EXERCISE PROMPT: Every record should be repeated exactly, except that pictures are left out.

Records with scene code
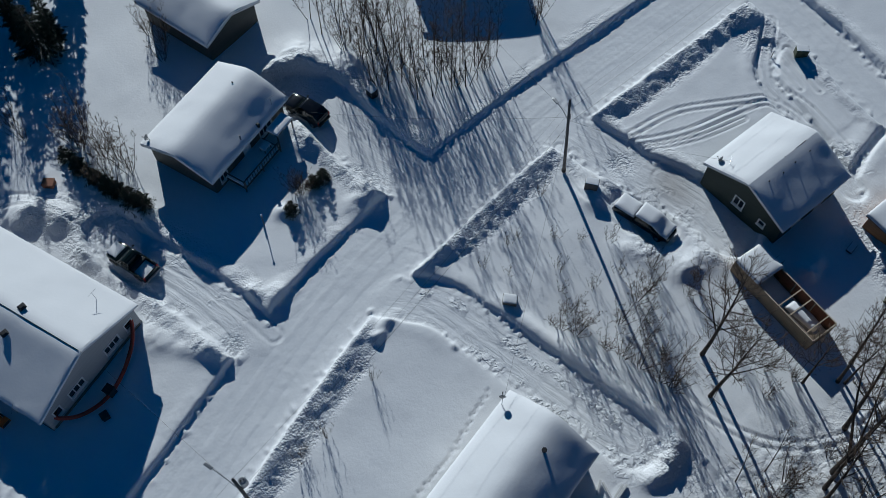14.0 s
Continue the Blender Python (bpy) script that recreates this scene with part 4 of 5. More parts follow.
for x, y, k, s in [(25.0, 17.6, 2, 0.9), (29.4, 17.8, 0, 1.0), (31.8, 20.2, 2, 0.9), (35.6, 20.6, 2, 0.9), (24.2, 15.2, 0, 1.0), (28.4, 15.0, 2, 1.0), (37.8, 21.4, 2, 0.8), (34.8, 12.6, 0, 1.0), (26.0, 8.4, 2, 0.9), (20.0, 7.0, 2, 1.0), (42.0, 21.6, 2, 0.8), (17.2, 10.0, 2, 1.1), (20.2, 14.2, 0, 1.0)]:
    plant(CLUMP, x, y, CLUMP_LABEL, "shrub", "shrubs of the wood", s, k)
# young growth in the yards
for x, y, k, s in [(28.9, 40.8, 2, 0.75), (29.8, 39.8, 0, 0.9), (30.8, 40.4, 1, 1.0), (30.2, 41.8, 0, 0.8), (36.0, 40.1, 0, 1.1), (37.2, 40.4, 2, 0.8), (32.1, 36.2, 0, 1.0), (32.9, 34.8, 2, 0.95), (33.7, 33.0, 2, 1.0), (34.4, 32.0, 0, 1.1), (35.2, 34.6, 1, 1.0), (31.4, 37.6, 1, 1.0), (41.6, 39.4, 1, 0.9), (40.2, 38.6, 1, 0.7), (34.6, 36.6, 2, 0.8), (43.6, 28.2, 1, 0.9), (33.6, 39.0, 0, 0.9), (35.4, 38.2, 2, 0.8), (38.8, 42.0, 0, 0.8), (40.6, 31.6, 0, 0.8), (42.0, 30.0, 2, 0.7), (40.6, 28.0, 1, 0.8)]:
    plant(CLUMP, x, y, "spindly brown shrub standing in the snowy yard", "shrub", "yard shrubs", s * 0.98, k)
for x, y, s in [(28.8, 49.9, 1.0), (34.0, 53.2, 0.9), (29.8, 50.4, 0.9), (25.7, 49.0, 0.9), (33.3, 42.8, 1.2), (36.0, 43.0, 1.1), (31.6, 45.6, 1.0), (30.7, 44.1, 1.1), (33.0, 48.6, 1.2), (35.0, 47.6, 1.0), (27.4, 47.4, 0.8), (37.0, 46.2, 1.1), (4.9, 40.3, 1.1), (5.4, 40.7, 0.9), (7.5, 41.1, 1.1), (12.8, 43.8, 0.9), (-32.3, 33.4, 1.1), (-29.5, 33.9, 1.1), (-36.4, 32.0, 1.2), (-20.8, 38.9, 1.2), (-18.0, 40.4, 1.0), (-24.1, 37.2, 0.9), (-21.9, 39.6, 1.2), (-26.7, 37.9, 0.9), (-30.6, 33.0, 0.9), (-22.8, 38.2, 0.8), (-35.0, 32.6, 0.9), (7.8, 24.1, 0.7)]:
    plant(WISP, x, y, WISP_LABEL, "saplings", "roadside saplings", s)
for x, y, s in [(34.1, 32.3, 1.0), (35.3, 33.4, 0.75), (44.1, 29.5, 0.7), (42.6, 31.4, 0.6)]:
    plant(THIN, x, y, "slender bare tree standing in the snowy yard", "tree", "yard trees", s)
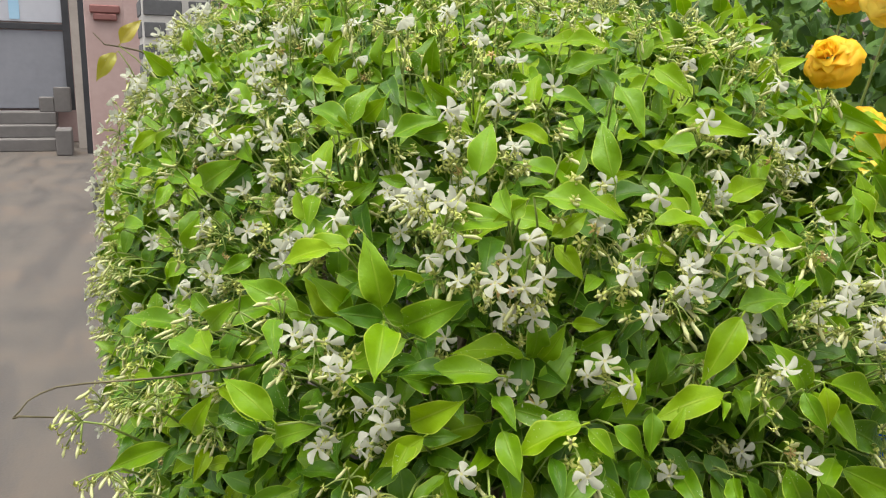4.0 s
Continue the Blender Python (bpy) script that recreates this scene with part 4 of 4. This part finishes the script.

OUTPUT OF THE EXERCISE:
14.0 s
Continue the Blender Python (bpy) script that recreates this scene with part 4 of 5. More parts follow.
for x, y, k, s in [(25.0, 17.6, 2, 0.9), (29.4, 17.8, 0, 1.0), (31.8, 20.2, 2, 0.9), (35.6, 20.6, 2, 0.9), (24.2, 15.2, 0, 1.0), (28.4, 15.0, 2, 1.0), (37.8, 21.4, 2, 0.8), (34.8, 12.6, 0, 1.0), (26.0, 8.4, 2, 0.9), (20.0, 7.0, 2, 1.0), (42.0, 21.6, 2, 0.8), (17.2, 10.0, 2, 1.1), (20.2, 14.2, 0, 1.0)]:
    plant(CLUMP, x, y, CLUMP_LABEL, "shrub", "shrubs of the wood", s, k)
# young growth in the yards
for x, y, k, s in [(28.9, 40.8, 2, 0.75), (29.8, 39.8, 0, 0.9), (30.8, 40.4, 1, 1.0), (30.2, 41.8, 0, 0.8), (36.0, 40.1, 0, 1.1), (37.2, 40.4, 2, 0.8), (32.1, 36.2, 0, 1.0), (32.9, 34.8, 2, 0.95), (33.7, 33.0, 2, 1.0), (34.4, 32.0, 0, 1.1), (35.2, 34.6, 1, 1.0), (31.4, 37.6, 1, 1.0), (41.6, 39.4, 1, 0.9), (40.2, 38.6, 1, 0.7), (34.6, 36.6, 2, 0.8), (43.6, 28.2, 1, 0.9), (33.6, 39.0, 0, 0.9), (35.4, 38.2, 2, 0.8), (38.8, 42.0, 0, 0.8), (40.6, 31.6, 0, 0.8), (42.0, 30.0, 2, 0.7), (40.6, 28.0, 1, 0.8)]:
    plant(CLUMP, x, y, "spindly brown shrub standing in the snowy yard", "shrub", "yard shrubs", s * 0.98, k)
for x, y, s in [(28.8, 49.9, 1.0), (34.0, 53.2, 0.9), (29.8, 50.4, 0.9), (25.7, 49.0, 0.9), (33.3, 42.8, 1.2), (36.0, 43.0, 1.1), (31.6, 45.6, 1.0), (30.7, 44.1, 1.1), (33.0, 48.6, 1.2), (35.0, 47.6, 1.0), (27.4, 47.4, 0.8), (37.0, 46.2, 1.1), (4.9, 40.3, 1.1), (5.4, 40.7, 0.9), (7.5, 41.1, 1.1), (12.8, 43.8, 0.9), (-32.3, 33.4, 1.1), (-29.5, 33.9, 1.1), (-36.4, 32.0, 1.2), (-20.8, 38.9, 1.2), (-18.0, 40.4, 1.0), (-24.1, 37.2, 0.9), (-21.9, 39.6, 1.2), (-26.7, 37.9, 0.9), (-30.6, 33.0, 0.9), (-22.8, 38.2, 0.8), (-35.0, 32.6, 0.9), (7.8, 24.1, 0.7)]:
    plant(WISP, x, y, WISP_LABEL, "saplings", "roadside saplings", s)
for x, y, s in [(34.1, 32.3, 1.0), (35.3, 33.4, 0.75), (44.1, 29.5, 0.7), (42.6, 31.4, 0.6)]:
    plant(THIN, x, y, "slender bare tree standing in the snowy yard", "tree", "yard trees", s)
4.0 s
Continue the Blender Python (bpy) script that recreates this scene with part 4 of 4. This part finishes the script.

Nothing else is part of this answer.